*SHORT EXERCISE*.
Reproduce the full listing below unchanged, apart from the pictures.

*DATA SHOWN*.
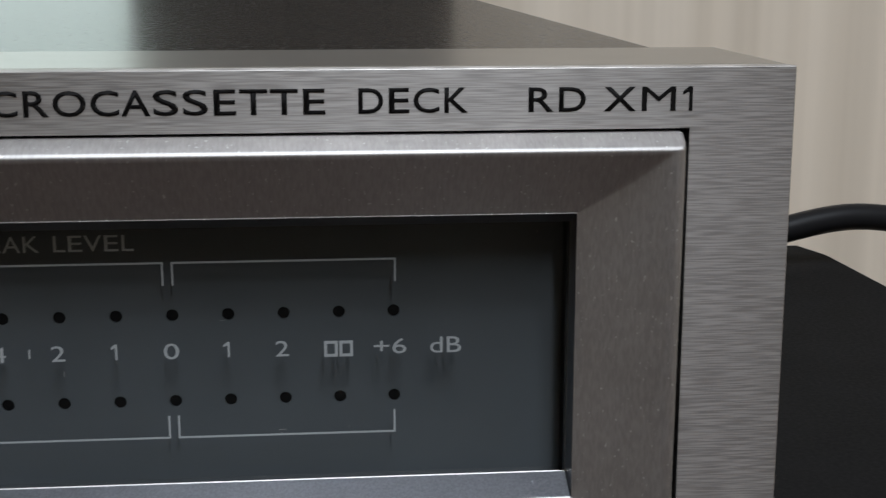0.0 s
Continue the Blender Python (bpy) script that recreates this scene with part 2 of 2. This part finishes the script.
def frame_rects(x0, x1, z0, z1, w):
    return [(x0, x1, z1 - w, z1), (x0, x1, z0, z0 + w), (x0, x0 + w, z0 + w, z1 - w), (x1 - w, x1, z0 + w, z1 - w)]


# widths of the extended capitals and the room left and right of each, in cap heights
GLYPHS = {"A": (1.12, .03, .03), "B": (.95, .14, .09), "C": (1.1, .09, .07), "D": (1.05, .14, .09), "E": (.87, .14, .08), "F": (.83, .14, .05),
          "G": (1.12, .09, .12), "H": (.98, .14, .14), "I": (.15, .14, .14), "J": (.66, .08, .13), "K": (1.0, .14, .03), "L": (.75, .14, .03),
          "M": (1.12, .14, .14), "N": (1.0, .14, .14), "O": (1.27, .08, .08), "P": (.92, .14, .07), "R": (.97, .14, .07), "S": (.98, .08, .08),
          "T": (1.1, .05, .05), "U": (1.0, .13, .13), "V": (1.1, .03, .03), "X": (1.06, .05, .05), "Y": (1.1, .03, .03)}
KERN = {"TA": -.12, "LT": -.08, "AL": .04, "AP": .03, "AC": -.02, "CA": -.03, "BY": -.05}
outlines = {}


def glyph_mesh(text, heavy):
    """Outline of built-in type as a flat mesh with its bounds."""
    if (text, heavy) not in outlines:
        data = bpy.data.curves.new("word", "FONT")
        data.body, data.size, data.offset, data.resolution_u = text, 1.0, heavy, 4
        tmp = new("word", data)
        bpy.context.view_layer.update()
        me = bpy.data.meshes.new_from_object(tmp.evaluated_get(bpy.context.evaluated_depsgraph_get()))
        bpy.data.objects.remove(tmp)
        bpy.data.curves.remove(data)
        us, vs = [v.co.x for v in me.vertices], [v.co.y for v in me.vertices]
        outlines[text, heavy] = me, min(us), max(us), min(vs), max(vs)
    return outlines[text, heavy]


def letter_spans(text, x0, x1):
    """Where each letter of an extended capital word begins and ends between x0 and x1."""
    spans, x = [], 0.0
    for i, c in enumerate(text):
        w, left, right = GLYPHS[c]
        x += left + KERN.get(text[i - 1:i + 1], 0.0) if i else 0.0
        spans.append((x, x + w))
        x += w + right
    k = (x1 - x0) / spans[-1][1]
    return [(x0 + a * k, x0 + b * k) for a, b in spans]


def lettering(text, x0, x1, z0, z1, y, material, parent, label="", heavy=0.0, thick=0.03):
    """One printed word, fitted to its width and height, in extended capitals."""
    wide = all(c in GLYPHS for c in text)
    pieces = zip(text, letter_spans(text, x0, x1)) if wide else [(text, (x0, x1))]
    bm = bmesh.new()
    for piece, (a, b) in pieces:
        me, u0, u1, v0, v1 = glyph_mesh(piece, 0.0 if piece == "M" else heavy)
        start = len(bm.verts)
        bm.from_mesh(me)
        bm.verts.ensure_lookup_table()
        for v in bm.verts[start:]:
            v.co = W(a + (v.co.x - u0) / (u1 - u0) * (b - a), y, z0 + (v.co.y - v0) / (v1 - v0) * (z1 - z0))
    bmesh.ops.remove_doubles(bm, verts=bm.verts, dist=1e-8)
    top = bmesh.ops.extrude_face_region(bm, geom=bm.faces[:])
    for v in top["geom"]:
        if isinstance(v, bmesh.types.BMVert):
            v.co.y -= thick * MM
    return part("lettering", bm, material, parent, label)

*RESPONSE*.
0.0 s
Continue the Blender Python (bpy) script that recreates this scene with part 2 of 2. This part finishes the script.
def frame_rects(x0, x1, z0, z1, w):
    return [(x0, x1, z1 - w, z1), (x0, x1, z0, z0 + w), (x0, x0 + w, z0 + w, z1 - w), (x1 - w, x1, z0 + w, z1 - w)]


# widths of the extended capitals and the room left and right of each, in cap heights
GLYPHS = {"A": (1.12, .03, .03), "B": (.95, .14, .09), "C": (1.1, .09, .07), "D": (1.05, .14, .09), "E": (.87, .14, .08), "F": (.83, .14, .05),
          "G": (1.12, .09, .12), "H": (.98, .14, .14), "I": (.15, .14, .14), "J": (.66, .08, .13), "K": (1.0, .14, .03), "L": (.75, .14, .03),
          "M": (1.12, .14, .14), "N": (1.0, .14, .14), "O": (1.27, .08, .08), "P": (.92, .14, .07), "R": (.97, .14, .07), "S": (.98, .08, .08),
          "T": (1.1, .05, .05), "U": (1.0, .13, .13), "V": (1.1, .03, .03), "X": (1.06, .05, .05), "Y": (1.1, .03, .03)}
KERN = {"TA": -.12, "LT": -.08, "AL": .04, "AP": .03, "AC": -.02, "CA": -.03, "BY": -.05}
outlines = {}


def glyph_mesh(text, heavy):
    """Outline of built-in type as a flat mesh with its bounds."""
    if (text, heavy) not in outlines:
        data = bpy.data.curves.new("word", "FONT")
        data.body, data.size, data.offset, data.resolution_u = text, 1.0, heavy, 4
        tmp = new("word", data)
        bpy.context.view_layer.update()
        me = bpy.data.meshes.new_from_object(tmp.evaluated_get(bpy.context.evaluated_depsgraph_get()))
        bpy.data.objects.remove(tmp)
        bpy.data.curves.remove(data)
        us, vs = [v.co.x for v in me.vertices], [v.co.y for v in me.vertices]
        outlines[text, heavy] = me, min(us), max(us), min(vs), max(vs)
    return outlines[text, heavy]


def letter_spans(text, x0, x1):
    """Where each letter of an extended capital word begins and ends between x0 and x1."""
    spans, x = [], 0.0
    for i, c in enumerate(text):
        w, left, right = GLYPHS[c]
        x += left + KERN.get(text[i - 1:i + 1], 0.0) if i else 0.0
        spans.append((x, x + w))
        x += w + right
    k = (x1 - x0) / spans[-1][1]
    return [(x0 + a * k, x0 + b * k) for a, b in spans]


def lettering(text, x0, x1, z0, z1, y, material, parent, label="", heavy=0.0, thick=0.03):
    """One printed word, fitted to its width and height, in extended capitals."""
    wide = all(c in GLYPHS for c in text)
    pieces = zip(text, letter_spans(text, x0, x1)) if wide else [(text, (x0, x1))]
    bm = bmesh.new()
    for piece, (a, b) in pieces:
        me, u0, u1, v0, v1 = glyph_mesh(piece, 0.0 if piece == "M" else heavy)
        start = len(bm.verts)
        bm.from_mesh(me)
        bm.verts.ensure_lookup_table()
        for v in bm.verts[start:]:
            v.co = W(a + (v.co.x - u0) / (u1 - u0) * (b - a), y, z0 + (v.co.y - v0) / (v1 - v0) * (z1 - z0))
    bmesh.ops.remove_doubles(bm, verts=bm.verts, dist=1e-8)
    top = bmesh.ops.extrude_face_region(bm, geom=bm.faces[:])
    for v in top["geom"]:
        if isinstance(v, bmesh.types.BMVert):
            v.co.y -= thick * MM
    return part("lettering", bm, material, parent, label)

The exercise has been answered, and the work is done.